Ich bin gespannt, was die Landesregierung an Gesetzen und Verordnungen herausfiltert, in denen eine Änderung erfolgen muss. Ich sehe einem darauf basierenden Gesetzentwurf mit Freude entgegen, ebenso wie der Erörterung dessen.
Meine sehr geehrten Damen und Herren! Meines Erachtens hat der Innenausschuss mit seiner Beschlussempfehlung eine gute Arbeitsgrundlage für die Zukunft geschaffen. Insofern bitte ich um Ihre Zustimmung zu dieser Beschlussempfehlung und danke Ihnen für Ihre Aufmerksamkeit.
Sehr geehrter Herr Präsident! Meine sehr geehrten Damen und Herren! Die FDP-Fraktion wird dem Antrag zustimmen.
Ich bin etwas verwundert, gebe ich ganz offen zu, Herr Minister, über Ihre Rede. Sie haben, wenn ich es aus dem hinteren Teil des Plenums richtig verstanden habe, nicht ein einziges Mal von den verpartnerten Beamtinnen und Beamten und Richterinnen und Richtern gesprochen, sondern allgemein über Schwule und Lesben.

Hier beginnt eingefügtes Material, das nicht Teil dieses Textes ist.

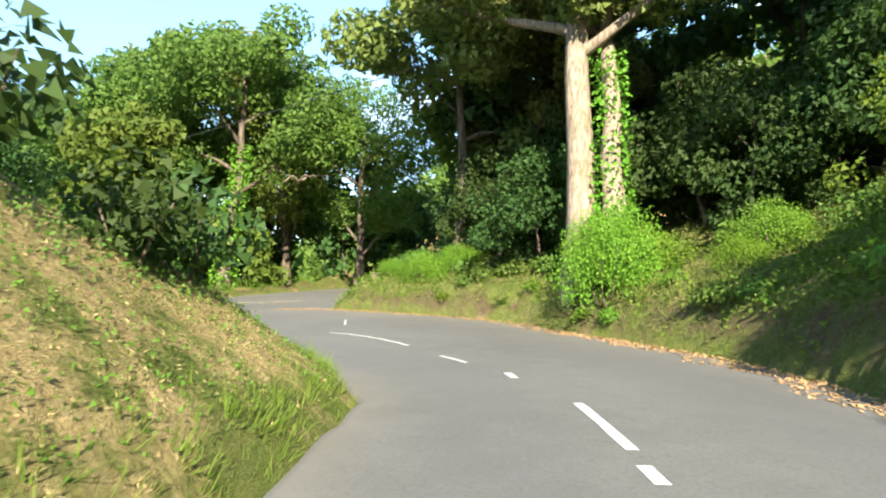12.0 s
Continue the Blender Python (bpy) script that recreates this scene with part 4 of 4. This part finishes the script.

Das eigentliche Problem des Antrages, nämlich die Gleichstellung der eingetragenen Lebenspartnerschaft auf der einen Seite mit der Ehe auf der anderen Seite, wobei es tatsächlich noch eine Diskriminierung gibt, haben Sie leider nicht angesprochen.
Ich will aber ganz ausdrücklich sagen, dass das, was Sie als Tenor im Zusammenleben von Menschen in unserer Gesellschaft insgesamt beschrieben haben, richtig ist und dass wir als Gesellschaft dafür Sorge tragen müssen, dass jeder Mensch so akzeptiert wird, wie er ist, und dass wir nicht nach irgendwelchen Merkmalen unterscheiden.
Ich komme zurück auf den eigentlichen Antrag, den wir heute beschließen wollen, nämlich auf die Frage, wann wir es endlich schaffen, die eingetragenen Lebenspartner mit den Verheirateten gleichzustellen. Dazu ist eine ganze Reihe von gesetzlichen Änderungen im Besoldungsrecht, im Beihilferecht und weiteren Gesetzen notwendig, bei denen wir bisher eine Privilegierung haben, die uns das Grundgesetz für die Ehe vorgegeben hat. Auf der anderen Seite haben wir eine eingetragene Lebenspartnerschaft, die der Gesetzgeber im Bund beschlossen hat und die das Bundesverfassungsgericht - dazu gab es anderweitige Bestrebungen, dieses vor dem Bundesverfassungsgericht zu klären - eben auch unterstützt hat.
Um diese Gleichstellung von zwei Möglichkeiten der Nach-außen-hin-Dokumentierung des Zusammengehörigkeitsgefühls, nämlich der eingetragenen Lebenspartnerschaft und der Ehe, wird es in den Einzelgesetzen gehen. Ich bin sehr gespannt darauf, Herr Minister, wenn die Landesregierung und Sie Ihre Vorschläge vorlegen werden; denn dann wird es tatsächlich zur - ich will das einmal in Anführungsstriche setzen - Nagelprobe kommen, ob dieses Hohe Haus und damit auch die CDU-Landtagsfraktion der Gleichstellung dieser beiden Institutionen zustimmen wird.
Die beiden Institutionen - das ist die liberale Sicht - gehören in das gleiche Verhältnis gesetzt. Deshalb werden wir diesem Beschluss zustimmen und uns auch in die Gesetzesberatung einbringen. - Herzlichen Dank.
Herr Präsident! Meine Damen und Herren! Ich rede zwar als Letzte, aber ich denke, man sollte trotzdem nicht darauf verzichten. Sachsen-Anhalt ist das Land der Frühaufsteher, so heißt es im Slogan. Als der Slogan noch nicht öffentlich war, waren wir wirklich Frühaufsteher, nämlich bei der Schaffung des Lebenspartner
Ich möchte die Bundesländer nicht noch einmal aufzählen - Frau Bull hat es bereits getan -, die schneller waren als wir. Trotzdem bin ich froh darüber, dass diese Beschlussempfehlung heute vorliegt. Ich bin noch mehr froh darüber, dass die Beschlussempfehlung in den entsprechenden Ausschüssen jeweils einstimmig gefasst wurde.